:: MATERIAL TO PROCESS ::

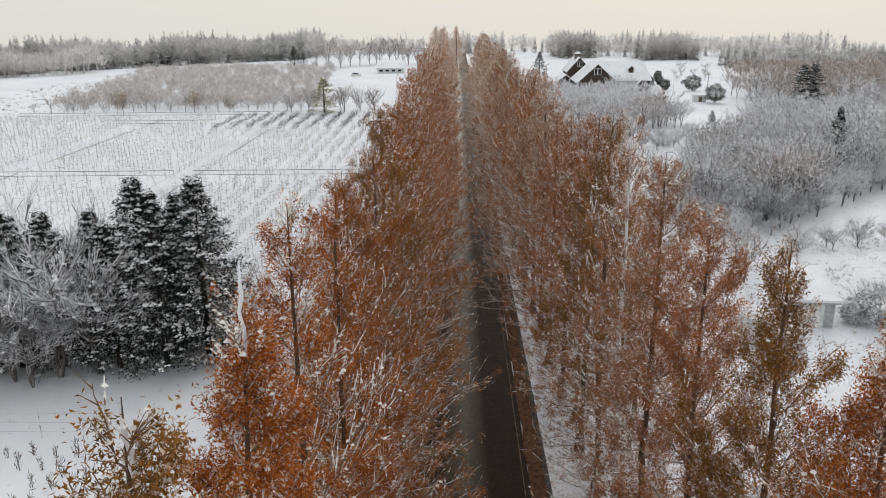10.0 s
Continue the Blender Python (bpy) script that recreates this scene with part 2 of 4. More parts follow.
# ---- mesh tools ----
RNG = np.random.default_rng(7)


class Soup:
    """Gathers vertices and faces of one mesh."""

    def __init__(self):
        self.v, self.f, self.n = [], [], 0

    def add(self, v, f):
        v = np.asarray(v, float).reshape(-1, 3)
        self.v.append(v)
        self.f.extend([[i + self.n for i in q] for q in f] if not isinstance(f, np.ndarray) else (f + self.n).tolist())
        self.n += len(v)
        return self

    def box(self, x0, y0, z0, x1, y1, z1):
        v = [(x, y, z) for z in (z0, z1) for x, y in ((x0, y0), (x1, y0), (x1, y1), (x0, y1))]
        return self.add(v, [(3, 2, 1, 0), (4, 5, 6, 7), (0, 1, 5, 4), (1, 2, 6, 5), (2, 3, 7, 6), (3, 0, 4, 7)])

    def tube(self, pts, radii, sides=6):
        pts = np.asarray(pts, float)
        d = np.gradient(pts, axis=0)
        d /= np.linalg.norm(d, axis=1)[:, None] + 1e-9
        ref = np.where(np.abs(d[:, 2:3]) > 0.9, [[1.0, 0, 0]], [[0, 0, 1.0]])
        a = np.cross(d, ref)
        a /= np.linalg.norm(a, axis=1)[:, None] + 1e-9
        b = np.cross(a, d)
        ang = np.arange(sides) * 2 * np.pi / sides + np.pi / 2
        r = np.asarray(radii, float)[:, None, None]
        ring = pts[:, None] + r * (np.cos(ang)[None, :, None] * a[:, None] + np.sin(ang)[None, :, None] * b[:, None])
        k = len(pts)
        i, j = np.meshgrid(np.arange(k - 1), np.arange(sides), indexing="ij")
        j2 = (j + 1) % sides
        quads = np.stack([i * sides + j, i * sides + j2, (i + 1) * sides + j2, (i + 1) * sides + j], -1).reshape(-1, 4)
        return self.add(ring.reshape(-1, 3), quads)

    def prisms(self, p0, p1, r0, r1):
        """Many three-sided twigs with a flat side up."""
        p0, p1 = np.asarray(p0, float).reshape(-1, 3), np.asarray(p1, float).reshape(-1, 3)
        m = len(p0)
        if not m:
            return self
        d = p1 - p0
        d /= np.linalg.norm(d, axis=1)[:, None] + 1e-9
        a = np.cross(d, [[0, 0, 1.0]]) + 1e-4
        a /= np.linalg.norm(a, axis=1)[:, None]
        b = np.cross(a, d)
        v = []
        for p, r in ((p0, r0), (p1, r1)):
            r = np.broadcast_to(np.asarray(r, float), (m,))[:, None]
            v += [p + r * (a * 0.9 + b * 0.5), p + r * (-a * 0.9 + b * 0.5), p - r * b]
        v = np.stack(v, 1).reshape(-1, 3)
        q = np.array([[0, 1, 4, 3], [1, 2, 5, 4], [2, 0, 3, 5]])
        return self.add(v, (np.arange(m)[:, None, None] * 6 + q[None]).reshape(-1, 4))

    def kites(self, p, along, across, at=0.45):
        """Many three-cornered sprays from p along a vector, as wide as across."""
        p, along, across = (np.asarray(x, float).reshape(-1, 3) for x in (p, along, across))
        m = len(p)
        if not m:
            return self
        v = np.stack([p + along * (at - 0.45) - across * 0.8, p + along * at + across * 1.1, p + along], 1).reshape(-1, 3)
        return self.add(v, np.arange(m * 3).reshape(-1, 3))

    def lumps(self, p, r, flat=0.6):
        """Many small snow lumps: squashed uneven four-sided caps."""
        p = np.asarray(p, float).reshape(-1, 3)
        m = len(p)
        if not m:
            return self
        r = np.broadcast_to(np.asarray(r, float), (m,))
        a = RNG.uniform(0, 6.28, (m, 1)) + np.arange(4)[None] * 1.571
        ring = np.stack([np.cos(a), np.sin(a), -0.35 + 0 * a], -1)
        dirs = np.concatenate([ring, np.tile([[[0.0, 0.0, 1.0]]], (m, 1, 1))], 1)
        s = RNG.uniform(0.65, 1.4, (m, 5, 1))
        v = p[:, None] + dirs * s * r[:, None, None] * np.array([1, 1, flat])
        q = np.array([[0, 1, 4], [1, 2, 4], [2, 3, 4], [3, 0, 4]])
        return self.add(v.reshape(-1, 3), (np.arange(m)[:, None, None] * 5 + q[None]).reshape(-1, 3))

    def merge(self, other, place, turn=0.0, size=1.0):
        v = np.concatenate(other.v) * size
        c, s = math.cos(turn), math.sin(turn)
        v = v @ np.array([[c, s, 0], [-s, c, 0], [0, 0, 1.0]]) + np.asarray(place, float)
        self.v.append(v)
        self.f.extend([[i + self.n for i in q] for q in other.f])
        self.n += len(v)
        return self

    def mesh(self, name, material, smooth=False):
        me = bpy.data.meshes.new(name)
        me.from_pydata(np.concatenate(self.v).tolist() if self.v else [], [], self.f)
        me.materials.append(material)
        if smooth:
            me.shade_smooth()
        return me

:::
:: MATERIAL TO PROCESS ::

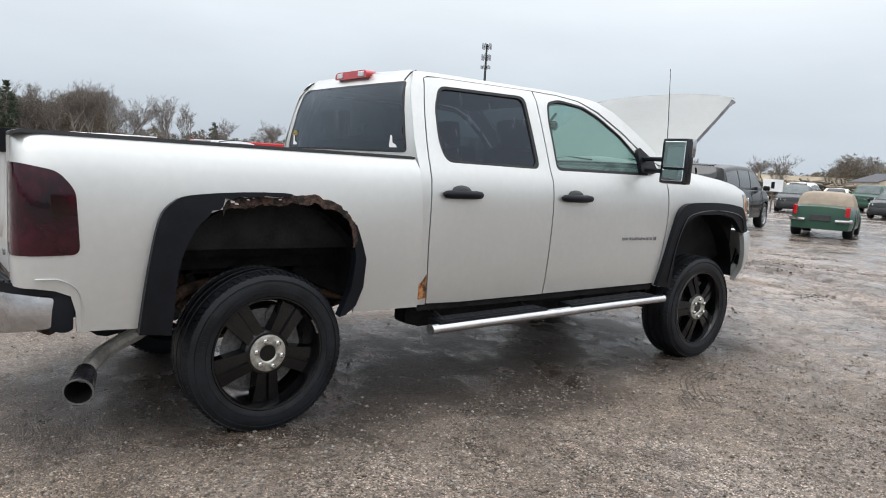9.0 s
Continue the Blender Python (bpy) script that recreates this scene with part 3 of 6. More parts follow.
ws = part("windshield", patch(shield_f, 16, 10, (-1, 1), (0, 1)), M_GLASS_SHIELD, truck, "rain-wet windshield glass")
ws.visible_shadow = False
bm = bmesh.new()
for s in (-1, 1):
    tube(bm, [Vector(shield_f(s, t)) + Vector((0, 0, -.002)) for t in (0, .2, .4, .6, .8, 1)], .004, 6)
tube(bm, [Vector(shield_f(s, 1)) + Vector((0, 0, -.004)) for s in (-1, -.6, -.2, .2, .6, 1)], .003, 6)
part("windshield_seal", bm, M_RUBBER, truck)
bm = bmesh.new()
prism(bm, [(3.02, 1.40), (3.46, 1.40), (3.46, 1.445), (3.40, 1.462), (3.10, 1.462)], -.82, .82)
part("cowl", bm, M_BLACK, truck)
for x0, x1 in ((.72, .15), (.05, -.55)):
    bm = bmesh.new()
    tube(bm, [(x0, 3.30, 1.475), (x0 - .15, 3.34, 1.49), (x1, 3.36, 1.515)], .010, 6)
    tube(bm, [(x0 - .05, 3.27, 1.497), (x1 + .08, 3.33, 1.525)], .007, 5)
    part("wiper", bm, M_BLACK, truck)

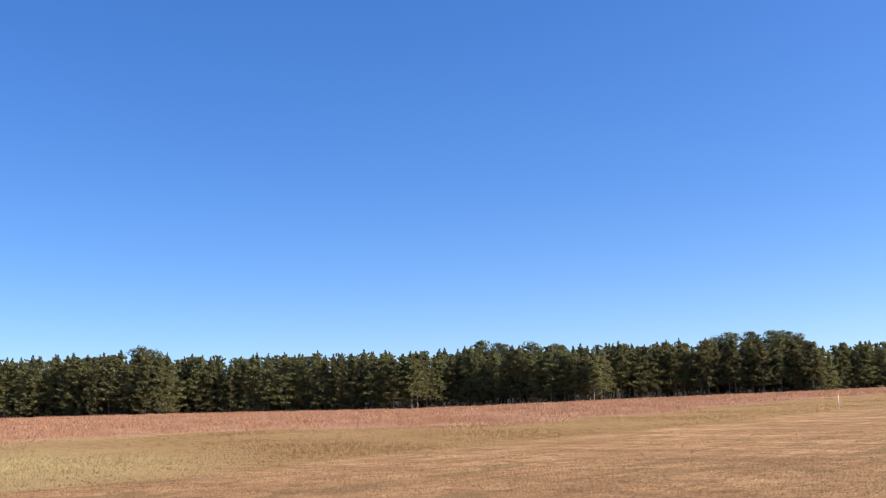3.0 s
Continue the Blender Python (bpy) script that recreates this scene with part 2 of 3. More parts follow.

:::

WHAT YOU ARE ASKED TO DO:
Of the entries listed above, reproduce only the lines starting at the line containing "4. More parts follow." and ending at the line containing "6), (3, 0, 4, 7)])". Include both, exactly as they stand.

REPLY:
Continue the Blender Python (bpy) script that recreates this scene with part 2 of 4. More parts follow.
# ---- mesh tools ----
RNG = np.random.default_rng(7)


class Soup:
    """Gathers vertices and faces of one mesh."""

    def __init__(self):
        self.v, self.f, self.n = [], [], 0

    def add(self, v, f):
        v = np.asarray(v, float).reshape(-1, 3)
        self.v.append(v)
        self.f.extend([[i + self.n for i in q] for q in f] if not isinstance(f, np.ndarray) else (f + self.n).tolist())
        self.n += len(v)
        return self

    def box(self, x0, y0, z0, x1, y1, z1):
        v = [(x, y, z) for z in (z0, z1) for x, y in ((x0, y0), (x1, y0), (x1, y1), (x0, y1))]
        return self.add(v, [(3, 2, 1, 0), (4, 5, 6, 7), (0, 1, 5, 4), (1, 2, 6, 5), (2, 3, 7, 6), (3, 0, 4, 7)])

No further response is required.